Retailers Battling Record Wave Of Holiday Return Fraud

U.S. retailers face an ominous new challenge in the wake of the Christmas holiday season. Billions in revenue are being lost to an unprecedented wave of fraudulent returns, including badly damaged items, counterfeits and phony receipts.

According to the National Retail Federation (NRF), American retailers lost a staggering $101 billion due to return fraud in 2023. That doubled the total of 2020 and accounted for 14% of all returned merchandise.

The challenge, according to NRF Executive Director of Research Mark Mathews, is to find ways to minimize losses while keeping the customer experience positive.

He reported retailers’ efforts include “providing greater detailed descriptions on sizing and fit of products for online purchases and requiring a receipt with returned items.”

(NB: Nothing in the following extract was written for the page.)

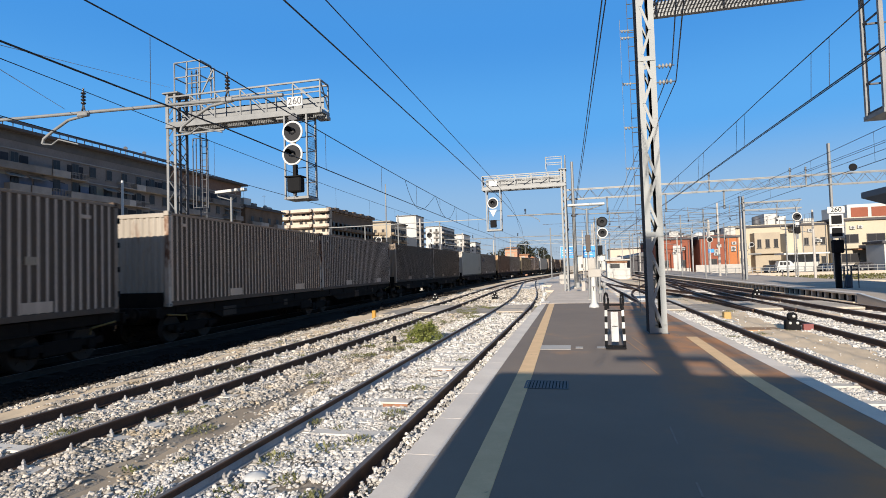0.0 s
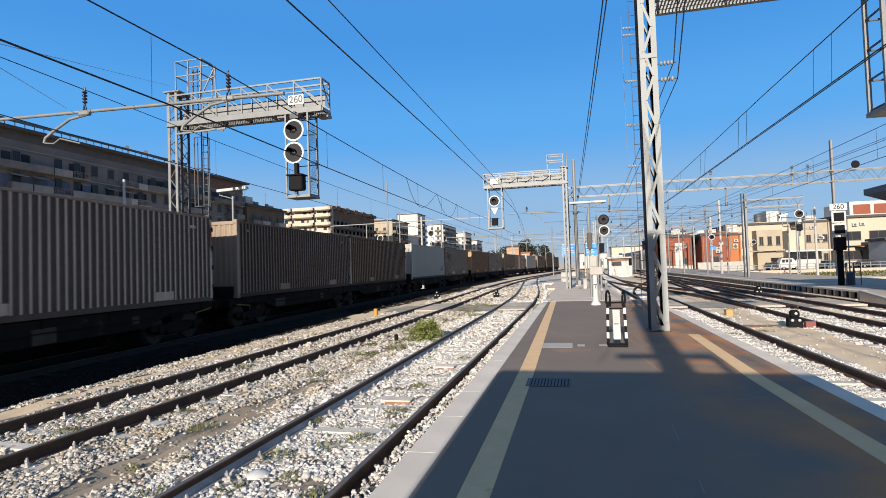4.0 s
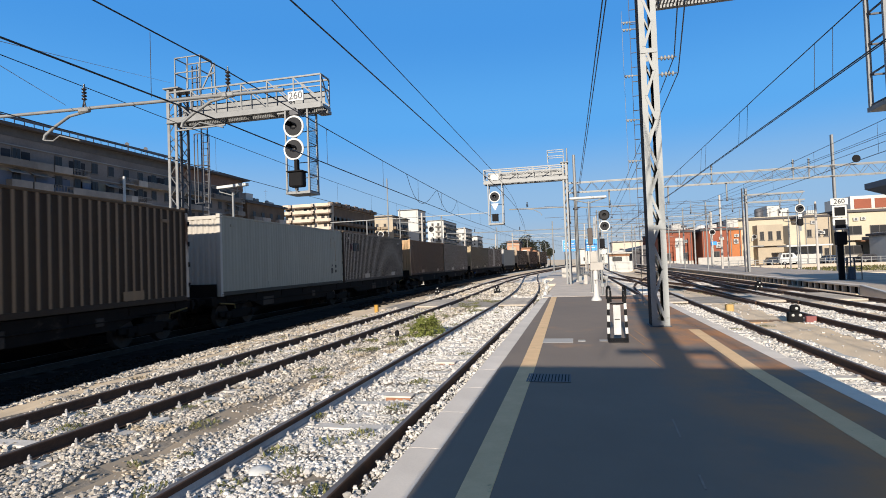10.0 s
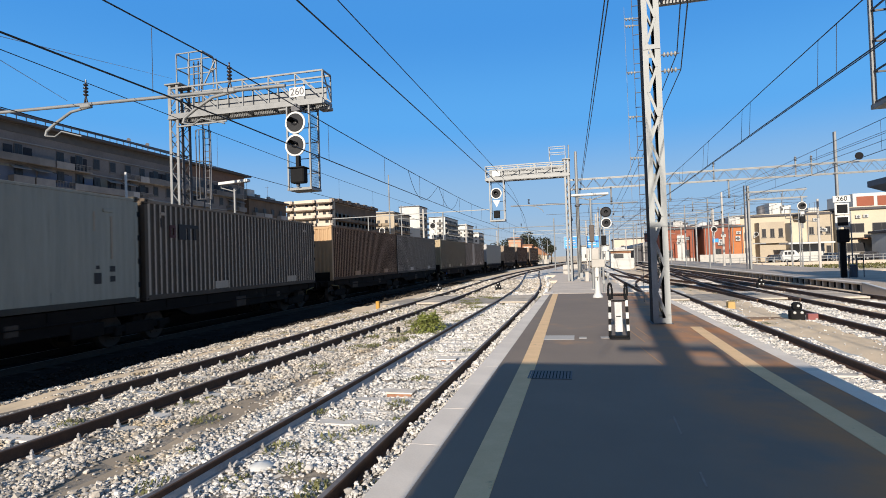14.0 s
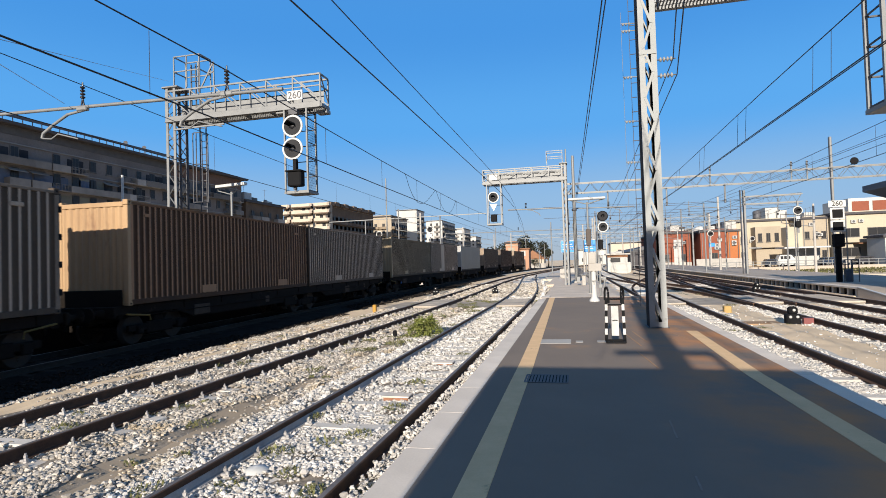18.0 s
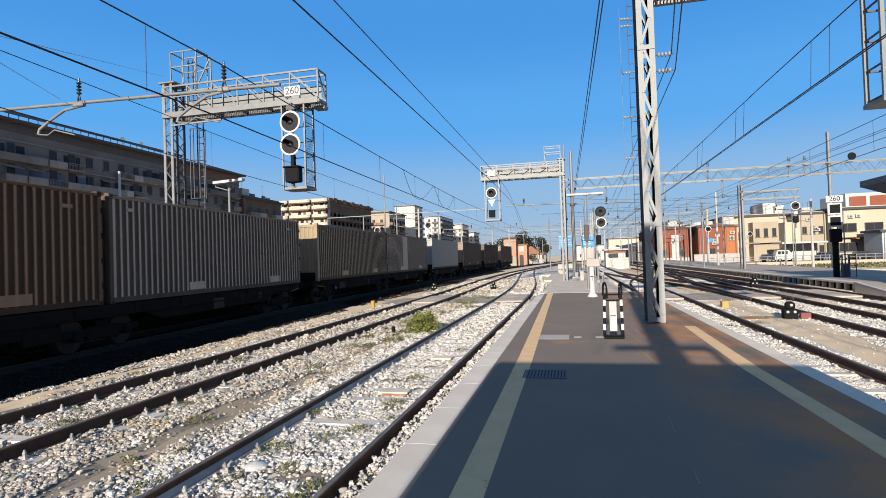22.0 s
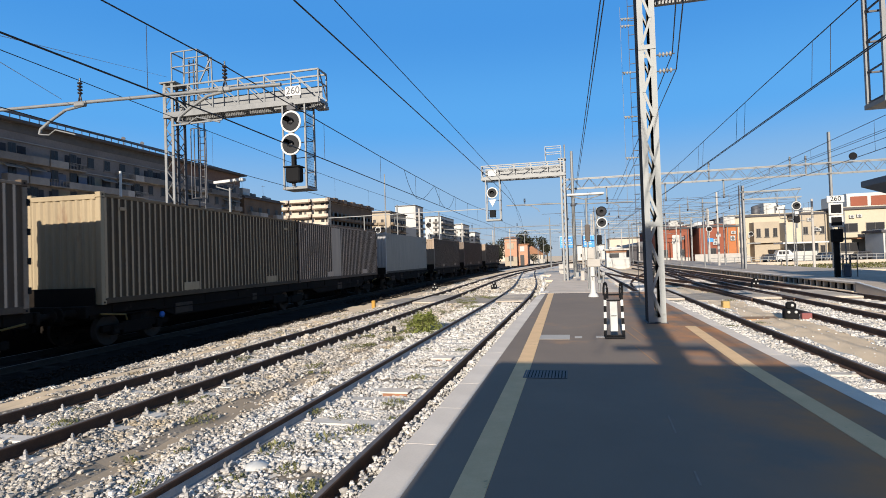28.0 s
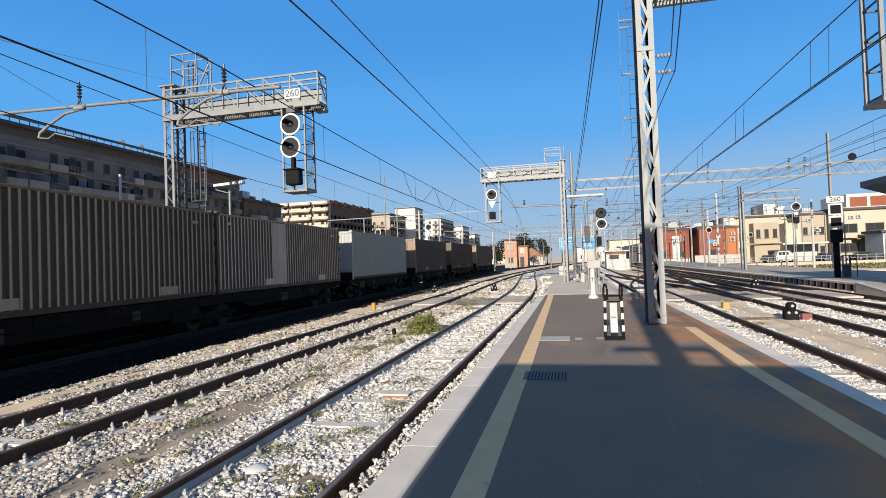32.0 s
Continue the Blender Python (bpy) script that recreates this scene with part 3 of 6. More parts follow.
# ---- far right platform ----
SLAB = mat("pale_platform_slab", (0.54, 0.455, 0.37), (0.39, 0.33, 0.27), rough=0.95, scale=0.7, fine=20, bump=0.1, dirt=(0.36, 0.32, 0.27))
far_plat = thing("platform", (0, 0, 0), "long low grey platform with posts along its edge", "platform", kind="structure")
part("ramp_edge", Shape().bar((12.56, 28.7, 0.28), (12.56, 23.0, -0.28), 0.14, 0.03), WHITE, far_plat, "white painted ramp edge")
# black stands in for shade behind the edge blocks
part("platform_body", Shape().box(12.75, 19.5, 28.6, 150, -0.6, 0.185), BLACK, far_plat, "recessed platform wall, black for the shade in the recess")
part("paving", Shape().box(12.86, 19.6, 28.7, 150, 0.19, 0.27, 0.015), SLAB, far_plat, "grey asphalt platform paving")
part("edge_coping", Shape().box(12.5, 12.855, 28.7, 150, 0.18, 0.275, 0.015), COPING, far_plat, "pale stone platform edge")
ramp = Shape().add([(12.5, 28.7, 0.27), (19.6, 28.7, 0.27), (19.6, 20, -0.35), (12.5, 22.4, -0.35), (12.5, 28.7, -0.5), (19.6, 28.7, -0.5), (19.6, 20, -0.5), (12.5, 22.4, -0.5)], [(0, 3, 2, 1), (0, 4, 7, 3), (1, 2, 6, 5), (3, 7, 6, 2)])
part("ramp", ramp, SLAB, far_plat, "sloping concrete platform ramp")
# added strip that makes the platform face look lower from the camera
part("footing", Shape().box(12.42, 12.76, 28.9, 118, -0.6, -0.14, 0.03), SAND, far_plat, "sandy strip added to hide the lower platform edge")
block = Shape().box(-0.09, 0.09, -0.07, 0.07, -0.55, 0.185, 0.012).mesh("edge_block", CONC)
for k in range(110):
    pb = new("edge_block", block)
    pb.parent = far_plat
    pb.location = (12.66, 29 + k * 0.8, 0)


# ---- the goods train ----
def paint(name, a, b, rust=(0.16, 0.075, 0.04), at=0.66):
    return mat(name, a, b, rough=0.6, scale=0.9, fine=14, bump=0.05, streak=0.35, dirt=rust, dirt_at=at, amount=0.8)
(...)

The sheer volume of criminal fraud, however, is putting immense pressure on some businesses to stay afloat. Industry expert Tom Enright told the Wall Street Journal that scammers are using return shipping labels to receive refunds before the retailer confirms they received the correct item.

Some companies issue refunds upon the delivery service scanning the return label. This means anything may be put in the box to give the illusion that the purchased item is indeed being shipped back.

Gartner analyst Tom Enright told the Journal that people are “sending back a box of bricks instead of a television set.” Fraudsters are also shipping back lower-priced merchandise with a higher price tag attached.

Still others are sending counterfeit items to luxury retailers in an attempt to get a refund before the deception is discovered.

One issue is that companies employ many temporary workers during the holiday season. These employees are likely not as well trained to detect fraud as the regular staff.

Then there’s the organized retail theft sweeping certain parts of the country. Some California jurisdictions, for example, virtually ignore shoplifting. This only encouraged mobs of thieves to descend onto stores knowing that even if they are apprehended, the punishment will be minor to nonexistent.

The goods they make off with are many times returned to other establishments for a refund.

There’s another trend called “wardrobing” in which a buyer wears a purchased item before returning it used or damaged. The loss is undiscovered until after the refund is processed, leaving the retailer holding the bag.